Throughout two decades of climate negotiations, diplomats have invoked the phrase “common but differentiated responsibilities” — CBDR — as shorthand for the idea that while all countries need to take action on climate change, their actual responsibilities will differ, depending on how developed they are. Countries fell into one of two categories: industrialized or developed countries were considered wealthy and capable enough to have immediate legal obligations to reduce their greenhouse gas emissions, while developing countries were allowed to set their own pace for acting on climate change. The just-closed COP 17 meetings in Durban, South Africa, challenged CBDR in two ways, one of which makes meaningful action to restrict climate change more likely, while the other makes it less likely.
In the positive development, the negotiations concluded with the Durban Platform for Enhanced Action, which sets the framework for a future agreement that will ask all countries to commit to taking action now to address climate change. For the first time, the world’s biggest greenhouse gases emitters — China and the United States — have signed on, along with emerging powers India, Brazil and South Africa. CBDR is not mentioned in the Durban Platform.
This is, however, a weak agreement, containing only the commitment to develop international legislation or the more vague “agreed outcome with legal force.” There is no firm plan to lower emissions to the levels scientists say are required to prevent destabilizing global temperature increases. Working out the details of this plan will surely involve returning to the idea that some countries are more responsible for causing climate change and more able to take action to stop it, requiring extensive negotiations over exactly which countries will do what. The process will take years, while emissions will continue at unsustainable levels.
Yet the Durban Platform is a positive step. As late as the night of Friday December 9, when the negotiations were scheduled to close, it looked as if an agreement would not be possible. The current Kyoto Protocol commitment is set to expire at the end of 2012, and even its modest contributions to reducing climate change would have expired without any replacement commitments for industrialized countries, much less developing ones. However, the talks continued for 36 hours beyond the scheduled end, and countries did eventually adopt the Durban agreement that negotiations would continue in future years, with renewed vigour and commitment. The real innovation is in the idea that all countries accept the need to begin to prepare for a low-carbon economy now. Critical economic assistance for developing countries in the form of a Green Climate Fund also moved closer to reality through the negotiations.
The negative development at Durban was that Canada stepped away from its peers — the European Union, Australia and New Zealand — and created its own version of CBDR. Canada unilaterally chose to disavow its obligation as an industrialized country to manage its climate emissions responsibly, and withdrew from the Kyoto Protocol a year before it is scheduled to end. Along with Russia and Japan, Canada had announced publicly during the Durban negotiations that it did not plan to sign up for a second Kyoto commitment period, but early withdrawal from the Protocol was a step further.

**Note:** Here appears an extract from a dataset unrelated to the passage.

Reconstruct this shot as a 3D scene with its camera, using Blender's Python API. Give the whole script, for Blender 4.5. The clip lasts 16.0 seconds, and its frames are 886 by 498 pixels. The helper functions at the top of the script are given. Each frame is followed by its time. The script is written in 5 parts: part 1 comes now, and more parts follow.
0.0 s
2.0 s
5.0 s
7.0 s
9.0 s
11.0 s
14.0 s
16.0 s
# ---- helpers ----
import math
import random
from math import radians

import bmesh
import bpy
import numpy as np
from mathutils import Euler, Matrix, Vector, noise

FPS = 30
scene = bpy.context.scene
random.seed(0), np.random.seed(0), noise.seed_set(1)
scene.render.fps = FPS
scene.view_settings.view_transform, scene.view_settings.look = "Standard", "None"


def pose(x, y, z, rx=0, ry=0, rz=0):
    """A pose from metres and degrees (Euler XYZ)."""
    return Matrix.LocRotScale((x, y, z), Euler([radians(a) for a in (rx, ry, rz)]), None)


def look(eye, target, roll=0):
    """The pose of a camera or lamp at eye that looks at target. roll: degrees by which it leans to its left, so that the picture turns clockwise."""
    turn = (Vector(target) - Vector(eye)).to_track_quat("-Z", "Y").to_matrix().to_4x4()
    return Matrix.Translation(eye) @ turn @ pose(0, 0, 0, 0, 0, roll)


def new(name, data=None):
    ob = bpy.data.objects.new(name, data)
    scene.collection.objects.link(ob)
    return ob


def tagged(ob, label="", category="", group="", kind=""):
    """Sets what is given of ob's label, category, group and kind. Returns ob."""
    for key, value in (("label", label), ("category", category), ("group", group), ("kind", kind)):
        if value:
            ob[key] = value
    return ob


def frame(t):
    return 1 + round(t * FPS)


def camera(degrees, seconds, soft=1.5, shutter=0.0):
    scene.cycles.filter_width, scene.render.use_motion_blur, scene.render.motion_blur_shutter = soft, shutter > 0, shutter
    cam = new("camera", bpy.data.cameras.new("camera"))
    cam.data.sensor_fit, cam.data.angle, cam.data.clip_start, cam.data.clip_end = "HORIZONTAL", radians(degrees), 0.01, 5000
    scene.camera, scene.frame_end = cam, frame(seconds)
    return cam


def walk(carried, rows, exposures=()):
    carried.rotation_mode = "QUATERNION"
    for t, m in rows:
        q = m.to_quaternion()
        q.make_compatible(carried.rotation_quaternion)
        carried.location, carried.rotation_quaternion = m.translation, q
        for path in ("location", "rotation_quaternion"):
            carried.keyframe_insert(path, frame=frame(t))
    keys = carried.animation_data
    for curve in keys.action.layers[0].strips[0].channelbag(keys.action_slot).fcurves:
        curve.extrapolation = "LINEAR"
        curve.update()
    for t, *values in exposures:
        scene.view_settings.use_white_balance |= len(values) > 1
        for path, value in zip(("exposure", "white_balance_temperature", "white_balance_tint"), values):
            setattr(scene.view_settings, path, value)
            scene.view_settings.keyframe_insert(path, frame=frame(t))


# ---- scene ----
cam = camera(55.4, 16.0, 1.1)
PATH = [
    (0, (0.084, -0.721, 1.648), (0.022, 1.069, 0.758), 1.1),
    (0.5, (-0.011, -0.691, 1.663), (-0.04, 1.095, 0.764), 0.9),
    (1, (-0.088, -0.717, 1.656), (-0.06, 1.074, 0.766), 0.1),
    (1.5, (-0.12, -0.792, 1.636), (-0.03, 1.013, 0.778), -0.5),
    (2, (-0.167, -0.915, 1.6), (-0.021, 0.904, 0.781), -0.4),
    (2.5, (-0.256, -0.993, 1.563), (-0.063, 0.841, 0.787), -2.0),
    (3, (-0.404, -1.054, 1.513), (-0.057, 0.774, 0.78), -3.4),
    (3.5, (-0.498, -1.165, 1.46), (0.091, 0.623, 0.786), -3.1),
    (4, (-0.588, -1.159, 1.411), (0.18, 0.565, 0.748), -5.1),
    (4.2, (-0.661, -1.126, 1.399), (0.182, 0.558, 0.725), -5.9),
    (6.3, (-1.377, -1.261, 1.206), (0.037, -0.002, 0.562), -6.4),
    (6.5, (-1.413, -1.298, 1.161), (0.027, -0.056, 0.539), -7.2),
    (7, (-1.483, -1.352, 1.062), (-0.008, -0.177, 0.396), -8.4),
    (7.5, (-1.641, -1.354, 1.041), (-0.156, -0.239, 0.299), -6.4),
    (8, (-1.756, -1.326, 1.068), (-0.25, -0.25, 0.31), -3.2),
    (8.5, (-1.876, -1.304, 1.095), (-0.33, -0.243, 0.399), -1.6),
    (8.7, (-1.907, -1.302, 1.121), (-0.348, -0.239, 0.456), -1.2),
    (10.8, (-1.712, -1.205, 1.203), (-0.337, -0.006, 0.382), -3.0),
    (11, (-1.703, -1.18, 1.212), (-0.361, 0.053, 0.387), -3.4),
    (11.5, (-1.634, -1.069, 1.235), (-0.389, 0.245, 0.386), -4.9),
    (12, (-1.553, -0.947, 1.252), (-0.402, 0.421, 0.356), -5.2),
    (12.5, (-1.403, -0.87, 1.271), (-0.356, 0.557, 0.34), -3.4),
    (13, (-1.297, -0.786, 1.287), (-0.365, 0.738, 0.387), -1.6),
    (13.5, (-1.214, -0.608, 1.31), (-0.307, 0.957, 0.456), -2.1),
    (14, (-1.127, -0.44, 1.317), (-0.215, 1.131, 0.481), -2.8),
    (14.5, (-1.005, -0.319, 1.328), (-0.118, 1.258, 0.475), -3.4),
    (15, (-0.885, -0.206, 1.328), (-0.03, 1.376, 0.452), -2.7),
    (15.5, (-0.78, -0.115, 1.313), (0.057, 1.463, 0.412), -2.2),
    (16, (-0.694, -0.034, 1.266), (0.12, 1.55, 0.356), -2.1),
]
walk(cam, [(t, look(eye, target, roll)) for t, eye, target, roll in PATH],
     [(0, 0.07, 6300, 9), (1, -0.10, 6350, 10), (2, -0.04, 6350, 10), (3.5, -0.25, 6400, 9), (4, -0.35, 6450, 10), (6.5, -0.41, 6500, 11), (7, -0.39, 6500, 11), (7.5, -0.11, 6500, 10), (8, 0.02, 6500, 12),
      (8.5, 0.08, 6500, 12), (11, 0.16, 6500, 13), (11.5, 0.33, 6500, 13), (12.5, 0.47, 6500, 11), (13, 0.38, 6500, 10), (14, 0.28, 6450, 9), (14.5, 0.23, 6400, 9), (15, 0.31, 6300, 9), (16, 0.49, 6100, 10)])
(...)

Canada has actually turned its back on an obligation it had already taken on. Perhaps more seriously, even before withdrawing, Canada did not follow through on what it had promised — it is developing the heavily polluting tar sands instead of investing in better energy alternatives.
During the Durban negotiations, I attended the launch of a new renewable energy initiative by South Africa, a real novelty for a developing country that has always relied heavily on electricity generated from coal. South Africa’s Minister of Trade and Industry, Rob Davies, described the world as “on the cusp of a new wave of industrialization [based on] green and sustainable energy.” South Africa has decided that green energy is the best source of the new high-quality manufacturing and service jobs the country needs. Canada would do well to follow South Africa’s lead.